> _AIM OF THE TASK_:
Take each line containing "More" and report it exactly as written.
start DATA RECORDS
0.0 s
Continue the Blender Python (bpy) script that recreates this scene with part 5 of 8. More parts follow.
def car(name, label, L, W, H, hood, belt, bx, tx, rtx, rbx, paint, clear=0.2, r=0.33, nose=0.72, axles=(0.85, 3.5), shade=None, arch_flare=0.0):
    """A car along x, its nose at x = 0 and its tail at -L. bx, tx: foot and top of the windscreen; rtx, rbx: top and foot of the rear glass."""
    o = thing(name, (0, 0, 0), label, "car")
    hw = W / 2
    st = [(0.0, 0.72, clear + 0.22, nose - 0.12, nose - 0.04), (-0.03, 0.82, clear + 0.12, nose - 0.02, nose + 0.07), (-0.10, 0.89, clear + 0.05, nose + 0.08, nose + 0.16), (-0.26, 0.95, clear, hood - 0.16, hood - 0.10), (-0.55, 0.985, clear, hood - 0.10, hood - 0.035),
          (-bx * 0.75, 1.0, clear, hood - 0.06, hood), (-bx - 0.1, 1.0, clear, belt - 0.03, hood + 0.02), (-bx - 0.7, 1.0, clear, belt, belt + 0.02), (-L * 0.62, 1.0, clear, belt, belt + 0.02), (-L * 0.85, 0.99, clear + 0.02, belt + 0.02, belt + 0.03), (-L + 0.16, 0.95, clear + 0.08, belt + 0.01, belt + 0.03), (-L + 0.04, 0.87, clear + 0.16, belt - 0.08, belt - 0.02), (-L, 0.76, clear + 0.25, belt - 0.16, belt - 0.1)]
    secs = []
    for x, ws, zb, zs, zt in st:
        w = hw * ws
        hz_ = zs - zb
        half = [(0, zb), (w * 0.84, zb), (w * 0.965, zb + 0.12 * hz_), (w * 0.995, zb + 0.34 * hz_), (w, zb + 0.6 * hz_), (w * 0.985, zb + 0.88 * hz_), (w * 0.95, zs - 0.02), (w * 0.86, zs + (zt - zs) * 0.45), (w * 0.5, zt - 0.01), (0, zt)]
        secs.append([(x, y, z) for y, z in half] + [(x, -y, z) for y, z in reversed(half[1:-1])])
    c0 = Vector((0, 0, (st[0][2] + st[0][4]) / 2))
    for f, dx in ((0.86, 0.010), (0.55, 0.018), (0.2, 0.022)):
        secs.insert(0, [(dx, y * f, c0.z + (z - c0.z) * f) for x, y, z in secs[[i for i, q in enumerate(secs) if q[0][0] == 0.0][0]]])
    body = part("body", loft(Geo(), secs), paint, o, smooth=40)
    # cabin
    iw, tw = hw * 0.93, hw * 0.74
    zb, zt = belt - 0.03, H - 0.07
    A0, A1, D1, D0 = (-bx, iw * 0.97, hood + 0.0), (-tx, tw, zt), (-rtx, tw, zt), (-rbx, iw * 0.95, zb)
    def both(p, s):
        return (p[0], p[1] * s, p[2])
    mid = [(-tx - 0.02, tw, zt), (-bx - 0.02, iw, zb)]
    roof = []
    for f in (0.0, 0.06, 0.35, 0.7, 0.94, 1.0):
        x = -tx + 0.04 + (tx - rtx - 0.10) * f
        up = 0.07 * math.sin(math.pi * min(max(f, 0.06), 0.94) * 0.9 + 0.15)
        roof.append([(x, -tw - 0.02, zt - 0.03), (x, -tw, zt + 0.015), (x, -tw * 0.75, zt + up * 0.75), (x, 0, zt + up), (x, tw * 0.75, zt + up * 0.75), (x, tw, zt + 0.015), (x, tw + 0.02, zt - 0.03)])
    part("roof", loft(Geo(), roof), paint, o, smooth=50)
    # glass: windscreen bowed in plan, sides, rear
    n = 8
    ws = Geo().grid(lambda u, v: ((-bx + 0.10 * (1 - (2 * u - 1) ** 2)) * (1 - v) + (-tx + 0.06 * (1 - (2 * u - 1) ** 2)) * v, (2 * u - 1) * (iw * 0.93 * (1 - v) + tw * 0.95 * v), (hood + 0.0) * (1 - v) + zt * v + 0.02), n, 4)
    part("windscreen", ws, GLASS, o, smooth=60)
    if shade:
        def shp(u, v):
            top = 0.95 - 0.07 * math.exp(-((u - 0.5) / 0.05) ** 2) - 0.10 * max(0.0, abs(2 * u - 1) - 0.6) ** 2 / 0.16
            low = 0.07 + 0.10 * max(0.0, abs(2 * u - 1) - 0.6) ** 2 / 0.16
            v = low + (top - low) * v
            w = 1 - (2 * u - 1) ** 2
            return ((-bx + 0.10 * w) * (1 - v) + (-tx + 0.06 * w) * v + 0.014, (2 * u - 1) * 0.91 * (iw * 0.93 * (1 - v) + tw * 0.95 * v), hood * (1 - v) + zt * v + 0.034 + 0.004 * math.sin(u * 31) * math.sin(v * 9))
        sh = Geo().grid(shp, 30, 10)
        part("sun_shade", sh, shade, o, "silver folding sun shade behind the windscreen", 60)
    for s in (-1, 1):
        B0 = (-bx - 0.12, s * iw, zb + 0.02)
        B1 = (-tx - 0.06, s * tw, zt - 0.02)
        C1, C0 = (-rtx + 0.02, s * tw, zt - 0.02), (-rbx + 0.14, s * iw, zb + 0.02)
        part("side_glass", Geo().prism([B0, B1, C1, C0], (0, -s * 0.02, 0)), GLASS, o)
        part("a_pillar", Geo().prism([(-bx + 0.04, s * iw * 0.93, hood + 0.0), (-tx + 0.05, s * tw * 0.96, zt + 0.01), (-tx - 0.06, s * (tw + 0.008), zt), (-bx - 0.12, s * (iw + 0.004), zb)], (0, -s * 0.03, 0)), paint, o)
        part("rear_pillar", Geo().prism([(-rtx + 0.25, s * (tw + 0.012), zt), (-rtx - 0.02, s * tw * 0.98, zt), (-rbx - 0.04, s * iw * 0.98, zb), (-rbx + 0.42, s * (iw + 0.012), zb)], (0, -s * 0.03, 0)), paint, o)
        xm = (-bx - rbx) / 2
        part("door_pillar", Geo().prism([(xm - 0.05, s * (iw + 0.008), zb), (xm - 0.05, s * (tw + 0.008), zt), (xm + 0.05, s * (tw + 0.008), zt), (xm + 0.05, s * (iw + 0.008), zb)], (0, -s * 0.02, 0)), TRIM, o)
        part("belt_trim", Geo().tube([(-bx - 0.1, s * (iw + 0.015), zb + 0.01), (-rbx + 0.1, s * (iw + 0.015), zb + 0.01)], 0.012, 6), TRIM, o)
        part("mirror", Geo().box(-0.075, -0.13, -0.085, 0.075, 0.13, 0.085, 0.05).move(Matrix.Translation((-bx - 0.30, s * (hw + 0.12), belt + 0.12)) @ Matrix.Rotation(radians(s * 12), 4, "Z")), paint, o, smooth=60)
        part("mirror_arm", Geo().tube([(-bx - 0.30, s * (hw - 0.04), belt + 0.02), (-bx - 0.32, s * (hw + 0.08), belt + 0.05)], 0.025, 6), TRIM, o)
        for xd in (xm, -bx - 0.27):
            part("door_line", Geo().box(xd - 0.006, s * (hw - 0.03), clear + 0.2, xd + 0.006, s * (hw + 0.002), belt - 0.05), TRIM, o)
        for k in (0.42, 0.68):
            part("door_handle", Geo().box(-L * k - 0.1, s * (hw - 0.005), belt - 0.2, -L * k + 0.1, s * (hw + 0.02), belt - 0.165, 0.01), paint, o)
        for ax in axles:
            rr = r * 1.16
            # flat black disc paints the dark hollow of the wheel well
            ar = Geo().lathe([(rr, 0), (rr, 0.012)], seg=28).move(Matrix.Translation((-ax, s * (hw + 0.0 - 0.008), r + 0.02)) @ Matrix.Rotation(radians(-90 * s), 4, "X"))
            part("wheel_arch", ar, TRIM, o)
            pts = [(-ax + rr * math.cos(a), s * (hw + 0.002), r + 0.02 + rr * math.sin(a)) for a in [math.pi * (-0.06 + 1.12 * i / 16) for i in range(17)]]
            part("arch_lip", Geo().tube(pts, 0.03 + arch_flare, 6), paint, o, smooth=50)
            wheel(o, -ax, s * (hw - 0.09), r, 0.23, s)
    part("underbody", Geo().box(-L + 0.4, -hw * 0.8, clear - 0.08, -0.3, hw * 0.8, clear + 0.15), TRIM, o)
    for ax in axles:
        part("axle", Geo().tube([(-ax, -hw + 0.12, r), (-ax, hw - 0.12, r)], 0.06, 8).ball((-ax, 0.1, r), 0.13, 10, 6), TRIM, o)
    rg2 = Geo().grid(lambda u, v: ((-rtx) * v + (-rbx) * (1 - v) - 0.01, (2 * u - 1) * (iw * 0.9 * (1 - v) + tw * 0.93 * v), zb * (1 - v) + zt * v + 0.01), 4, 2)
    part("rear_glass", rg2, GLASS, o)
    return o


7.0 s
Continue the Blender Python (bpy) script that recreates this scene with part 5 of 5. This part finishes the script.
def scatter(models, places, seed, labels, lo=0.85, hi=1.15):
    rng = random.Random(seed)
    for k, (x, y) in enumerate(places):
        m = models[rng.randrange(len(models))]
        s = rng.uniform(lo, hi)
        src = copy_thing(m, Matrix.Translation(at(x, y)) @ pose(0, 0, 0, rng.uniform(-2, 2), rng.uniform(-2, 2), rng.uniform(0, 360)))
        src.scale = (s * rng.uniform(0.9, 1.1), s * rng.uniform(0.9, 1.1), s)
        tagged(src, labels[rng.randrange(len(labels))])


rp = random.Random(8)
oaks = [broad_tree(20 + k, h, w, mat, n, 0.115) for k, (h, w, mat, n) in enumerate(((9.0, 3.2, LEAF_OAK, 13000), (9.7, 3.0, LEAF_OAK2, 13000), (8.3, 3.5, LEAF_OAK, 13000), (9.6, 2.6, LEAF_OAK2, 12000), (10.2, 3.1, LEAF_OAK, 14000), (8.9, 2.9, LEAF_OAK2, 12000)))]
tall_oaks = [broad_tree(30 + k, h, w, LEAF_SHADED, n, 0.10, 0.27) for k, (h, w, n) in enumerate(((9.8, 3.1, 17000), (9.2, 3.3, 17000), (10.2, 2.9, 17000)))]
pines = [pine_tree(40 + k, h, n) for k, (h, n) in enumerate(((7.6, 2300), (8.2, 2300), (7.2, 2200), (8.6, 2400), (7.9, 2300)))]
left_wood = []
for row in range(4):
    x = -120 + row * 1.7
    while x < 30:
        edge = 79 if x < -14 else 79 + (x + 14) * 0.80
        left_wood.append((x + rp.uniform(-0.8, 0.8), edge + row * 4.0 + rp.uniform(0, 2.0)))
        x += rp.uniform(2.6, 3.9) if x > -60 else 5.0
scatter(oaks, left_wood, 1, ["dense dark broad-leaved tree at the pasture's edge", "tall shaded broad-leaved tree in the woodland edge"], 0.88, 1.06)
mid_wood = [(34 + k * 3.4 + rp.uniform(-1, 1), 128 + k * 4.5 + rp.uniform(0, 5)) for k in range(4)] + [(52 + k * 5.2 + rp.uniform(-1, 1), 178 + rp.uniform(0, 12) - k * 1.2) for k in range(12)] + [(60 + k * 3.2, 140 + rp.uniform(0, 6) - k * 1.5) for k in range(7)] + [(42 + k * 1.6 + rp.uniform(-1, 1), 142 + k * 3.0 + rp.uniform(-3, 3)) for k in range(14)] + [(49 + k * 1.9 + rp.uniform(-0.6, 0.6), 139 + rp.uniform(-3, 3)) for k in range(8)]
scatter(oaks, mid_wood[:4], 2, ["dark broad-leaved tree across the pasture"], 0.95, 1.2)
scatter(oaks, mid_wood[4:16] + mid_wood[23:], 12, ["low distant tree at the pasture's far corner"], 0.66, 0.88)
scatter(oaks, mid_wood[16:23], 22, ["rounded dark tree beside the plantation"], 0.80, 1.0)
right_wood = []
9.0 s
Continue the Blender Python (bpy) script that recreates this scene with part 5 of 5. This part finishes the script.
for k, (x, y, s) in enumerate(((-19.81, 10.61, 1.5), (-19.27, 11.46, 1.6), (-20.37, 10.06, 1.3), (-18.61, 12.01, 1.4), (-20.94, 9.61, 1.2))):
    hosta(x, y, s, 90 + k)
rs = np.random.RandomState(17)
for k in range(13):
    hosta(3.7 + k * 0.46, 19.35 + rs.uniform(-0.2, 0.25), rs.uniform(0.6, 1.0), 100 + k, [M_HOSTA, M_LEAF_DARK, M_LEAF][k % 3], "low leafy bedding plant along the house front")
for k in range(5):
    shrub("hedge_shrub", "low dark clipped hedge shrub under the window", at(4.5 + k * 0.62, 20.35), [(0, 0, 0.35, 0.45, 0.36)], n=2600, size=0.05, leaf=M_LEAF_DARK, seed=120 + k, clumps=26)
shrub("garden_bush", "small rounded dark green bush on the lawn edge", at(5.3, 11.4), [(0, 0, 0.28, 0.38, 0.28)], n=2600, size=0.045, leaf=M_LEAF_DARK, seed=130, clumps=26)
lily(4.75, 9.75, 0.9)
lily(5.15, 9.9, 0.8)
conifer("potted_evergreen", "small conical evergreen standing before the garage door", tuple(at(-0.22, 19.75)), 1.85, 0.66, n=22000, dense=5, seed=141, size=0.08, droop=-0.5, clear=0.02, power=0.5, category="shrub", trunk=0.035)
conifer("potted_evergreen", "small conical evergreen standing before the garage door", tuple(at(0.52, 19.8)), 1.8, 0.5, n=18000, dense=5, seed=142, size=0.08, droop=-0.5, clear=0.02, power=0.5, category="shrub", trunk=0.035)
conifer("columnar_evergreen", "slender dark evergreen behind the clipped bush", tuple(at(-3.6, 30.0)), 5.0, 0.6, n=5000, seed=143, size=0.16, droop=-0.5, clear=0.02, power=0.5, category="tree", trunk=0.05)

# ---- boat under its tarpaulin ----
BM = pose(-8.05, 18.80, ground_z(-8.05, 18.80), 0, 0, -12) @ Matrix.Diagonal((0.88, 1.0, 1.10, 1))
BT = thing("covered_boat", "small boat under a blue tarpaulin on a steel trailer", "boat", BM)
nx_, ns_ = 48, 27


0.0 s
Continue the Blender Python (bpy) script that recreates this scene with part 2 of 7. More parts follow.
end DATA RECORDS
> _ANSWER IN FULL_:
Continue the Blender Python (bpy) script that recreates this scene with part 5 of 8. More parts follow.
Continue the Blender Python (bpy) script that recreates this scene with part 2 of 7. More parts follow.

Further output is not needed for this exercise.